Market movers today
The final Eurozone inflation data for May will provide more details as we get more sub components in this release.
In the US we get data on industrial production as well as the leading indicator from Conference Board. Industrial production has been robust but the leading indicator dropped 0.3% m/m in April warning of weaker activity ahead.
Fed chairman Jerome Powell will give welcoming remarks at a conference on the international role of the dollar hosted by the Fed. There is not Q&A, though, and we doubt it will provide much news compared to the press conference Wednesday.
The 60 second overview
Bank of Japan holds steady this morning and reaffirms its commitment to unlimited purchases of 10-year JGBs at 0.25% to defend its yield curve control. 10-year rates went below the 0.25% cap today after testing levels way above yesterday. With also FX markets pricing in some risk of action from the BoJ, USD/JPY has increased back to 134 levels following some relief yesterday. We continue to believe in BoJ’s commitment to reflate the economy. In the end, it is Tokyo’s call whether to counter the BoJ’s efforts by stepping in to support the yen.
More rate hikes: Yesterday, the Swiss National Bank hiked by 50 bp to curtail increasing global inflation pressures. It came as a big surprise to both markets and analysts. Bank of England stuck to a 25 bp hike but toughened its forward guidance and stands ready to act forcefully in case of indications of more persistent inflation pressures.
Equities: Alike the last Fed meeting, markets collapsed the day after. Markets were in deep sell-off for another day, with S&P 500 -3.3%, Nasdaq -4.1% and small caps plunging with Russell 2000 -4.7%. Sector performance reversed, but only mildly so as weakness was broad-based. Cyclicals underperforming defensives by 1.5p.p. and growth selling off 1p.p. to defensives. Futures are rebounding somewhat this morning.
FI: It was an unusually busy and volatile session yesterday. First, markets digesting the FOMC decision to hike 75bp on Wednesday night, then SNB’s decision to surprise with a 50bp rate hike as well as market speculation that SNB might sell some of its FX reserves to intervene in the FX markets (FX reserve WAM at 4.9y, 37% in EUR, 64% in government bonds) and finally an ECB sources story suggesting that ECB’s anti-fragmentation tool ‘would probably involve selling other securities’ sent core yields markedly higher. The 5y point suffered the most and ended only 11bp wider after being almost 20bp higher during the day. The move was a general bearish flattening move, except for Italy that rallied on the day. The markets were generally very volatile with for example the 10s30s EUR swap trading in the 10y intraday.
FX: Yesterday was a very volatile session across all asset classes, also in FX space, as risk took a major hit the day after the FOMC meeting.

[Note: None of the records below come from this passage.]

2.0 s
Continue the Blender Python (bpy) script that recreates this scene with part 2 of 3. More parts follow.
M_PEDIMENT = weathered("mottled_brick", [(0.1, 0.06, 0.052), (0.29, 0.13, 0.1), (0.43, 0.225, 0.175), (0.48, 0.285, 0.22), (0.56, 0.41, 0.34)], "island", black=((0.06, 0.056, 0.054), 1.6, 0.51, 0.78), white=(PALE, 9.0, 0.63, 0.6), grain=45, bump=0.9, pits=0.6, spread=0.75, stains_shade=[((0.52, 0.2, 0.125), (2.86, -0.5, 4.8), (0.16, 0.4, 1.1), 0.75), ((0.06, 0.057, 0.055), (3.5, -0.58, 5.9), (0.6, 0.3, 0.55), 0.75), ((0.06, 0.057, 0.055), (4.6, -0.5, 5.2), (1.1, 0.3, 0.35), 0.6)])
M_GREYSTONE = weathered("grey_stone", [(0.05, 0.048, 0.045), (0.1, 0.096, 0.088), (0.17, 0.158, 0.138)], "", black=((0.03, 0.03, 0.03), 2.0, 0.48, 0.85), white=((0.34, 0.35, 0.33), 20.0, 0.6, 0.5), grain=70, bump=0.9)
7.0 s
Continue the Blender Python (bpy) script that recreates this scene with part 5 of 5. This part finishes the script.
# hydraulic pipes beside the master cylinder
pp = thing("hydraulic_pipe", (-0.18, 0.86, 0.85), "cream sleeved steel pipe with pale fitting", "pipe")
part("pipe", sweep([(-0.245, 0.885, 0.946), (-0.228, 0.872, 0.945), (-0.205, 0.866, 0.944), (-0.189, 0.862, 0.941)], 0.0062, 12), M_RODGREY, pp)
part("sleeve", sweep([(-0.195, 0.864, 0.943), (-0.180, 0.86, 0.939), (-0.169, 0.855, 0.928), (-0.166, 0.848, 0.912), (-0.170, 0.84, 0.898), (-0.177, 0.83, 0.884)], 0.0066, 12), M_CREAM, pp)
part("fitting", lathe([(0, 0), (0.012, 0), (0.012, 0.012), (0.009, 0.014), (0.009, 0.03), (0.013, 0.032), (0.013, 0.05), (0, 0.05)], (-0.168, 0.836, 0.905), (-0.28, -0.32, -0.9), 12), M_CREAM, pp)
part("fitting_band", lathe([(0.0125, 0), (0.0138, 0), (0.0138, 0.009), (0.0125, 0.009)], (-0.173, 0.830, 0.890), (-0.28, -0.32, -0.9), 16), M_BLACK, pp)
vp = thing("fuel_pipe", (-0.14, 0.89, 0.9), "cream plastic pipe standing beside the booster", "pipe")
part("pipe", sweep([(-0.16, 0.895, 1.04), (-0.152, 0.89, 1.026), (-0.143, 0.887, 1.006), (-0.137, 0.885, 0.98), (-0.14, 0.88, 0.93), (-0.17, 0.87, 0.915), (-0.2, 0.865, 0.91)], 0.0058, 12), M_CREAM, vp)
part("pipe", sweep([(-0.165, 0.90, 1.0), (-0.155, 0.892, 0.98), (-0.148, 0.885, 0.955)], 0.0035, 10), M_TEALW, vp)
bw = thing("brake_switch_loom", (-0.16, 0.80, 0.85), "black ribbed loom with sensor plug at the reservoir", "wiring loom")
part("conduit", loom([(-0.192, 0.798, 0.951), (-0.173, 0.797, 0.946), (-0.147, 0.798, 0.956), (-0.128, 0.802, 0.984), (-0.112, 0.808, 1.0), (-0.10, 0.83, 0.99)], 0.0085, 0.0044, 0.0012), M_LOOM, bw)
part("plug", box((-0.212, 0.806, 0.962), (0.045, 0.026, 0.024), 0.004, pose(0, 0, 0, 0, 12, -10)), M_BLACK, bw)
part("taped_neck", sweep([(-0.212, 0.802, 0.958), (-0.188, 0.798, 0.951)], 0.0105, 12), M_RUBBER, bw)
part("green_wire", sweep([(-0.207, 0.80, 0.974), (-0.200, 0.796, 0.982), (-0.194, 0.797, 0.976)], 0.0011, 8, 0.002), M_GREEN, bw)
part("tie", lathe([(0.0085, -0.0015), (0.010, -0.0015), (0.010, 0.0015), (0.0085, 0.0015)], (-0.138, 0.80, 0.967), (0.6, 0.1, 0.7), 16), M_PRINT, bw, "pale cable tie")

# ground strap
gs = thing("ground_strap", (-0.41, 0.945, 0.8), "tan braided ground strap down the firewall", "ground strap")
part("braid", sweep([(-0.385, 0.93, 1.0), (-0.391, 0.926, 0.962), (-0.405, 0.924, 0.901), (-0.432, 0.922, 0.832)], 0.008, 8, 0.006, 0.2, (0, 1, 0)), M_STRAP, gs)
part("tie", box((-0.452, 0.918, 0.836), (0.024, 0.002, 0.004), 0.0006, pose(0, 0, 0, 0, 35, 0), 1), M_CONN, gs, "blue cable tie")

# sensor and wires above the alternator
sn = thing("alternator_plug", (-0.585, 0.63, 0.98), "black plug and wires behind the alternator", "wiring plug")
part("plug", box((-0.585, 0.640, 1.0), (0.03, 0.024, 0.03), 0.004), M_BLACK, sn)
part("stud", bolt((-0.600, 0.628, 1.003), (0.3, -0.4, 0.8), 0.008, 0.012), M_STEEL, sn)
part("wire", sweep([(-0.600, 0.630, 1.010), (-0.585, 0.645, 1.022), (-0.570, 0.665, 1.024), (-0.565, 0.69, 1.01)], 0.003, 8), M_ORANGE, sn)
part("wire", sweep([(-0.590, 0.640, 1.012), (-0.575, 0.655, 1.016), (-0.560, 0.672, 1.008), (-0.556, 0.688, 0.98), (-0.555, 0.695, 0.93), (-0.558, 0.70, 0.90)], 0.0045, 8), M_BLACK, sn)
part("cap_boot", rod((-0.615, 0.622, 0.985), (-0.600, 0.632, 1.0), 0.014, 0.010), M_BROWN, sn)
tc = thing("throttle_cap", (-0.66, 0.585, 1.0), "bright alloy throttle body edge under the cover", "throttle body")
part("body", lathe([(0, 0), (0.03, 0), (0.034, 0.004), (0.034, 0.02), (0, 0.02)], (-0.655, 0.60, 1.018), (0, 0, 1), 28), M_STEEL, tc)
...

EUR/USD rose from just below 1.04 to now nearly 1.06 at the time of writing. EUR/GBP ended the day slightly lower after the BoE meeting but still traded above 0.85 at the time of writing. EUR/CHF fell below 1.02 after the SNB took everyone by surprise by hiking 50bp. EUR/NOK rose significantly during the day and was at one point approaching 10.55 but at the time of writing the cross is below 10.47.
Credit: Central bank hawkishness and focus on recession risks once again took centre-stage in the credit markets yesterday. Spreads landed at new record wide levels post the corona-crisis with iTraxx main widening 7.6bp and Xover widening 30.8bp. These indices are now at 112.8bp and 600bp, respectively. Both the primary and secondary cash market sees very little activity.
Nordic macro
With less than one week to the long awaited Norges Bank (NB) meeting on 23 June we have decided on our baseline expectation. In short, we expect NB to hike policy rates for the fourth time in this cycle by 25bp. We expect NB to stick to its ‘gradual’ strategy but also open the door to an August hike. We expect a forward guidance signal of close to a 50/50 split between August and September as the timing for the next 25bp hike but still with verbal guidance towards September. We expect the top point of the rate path to fall in the 2.50-2.75% range by end-2023 and that the subsequent inversion will prove steeper than in the March Monetary Policy Report leaving a close to unchanged end-point of around 2.3% in Q4 2025. The steeper inversion reflects a much worse employment-inflation trade off than expected in the last monetary policy report. If this calls proves right it would be a disappointment to markets and lead to lower short-end rates. Admittedly, the balance of risk to our call is skewed towards a more aggressive NB.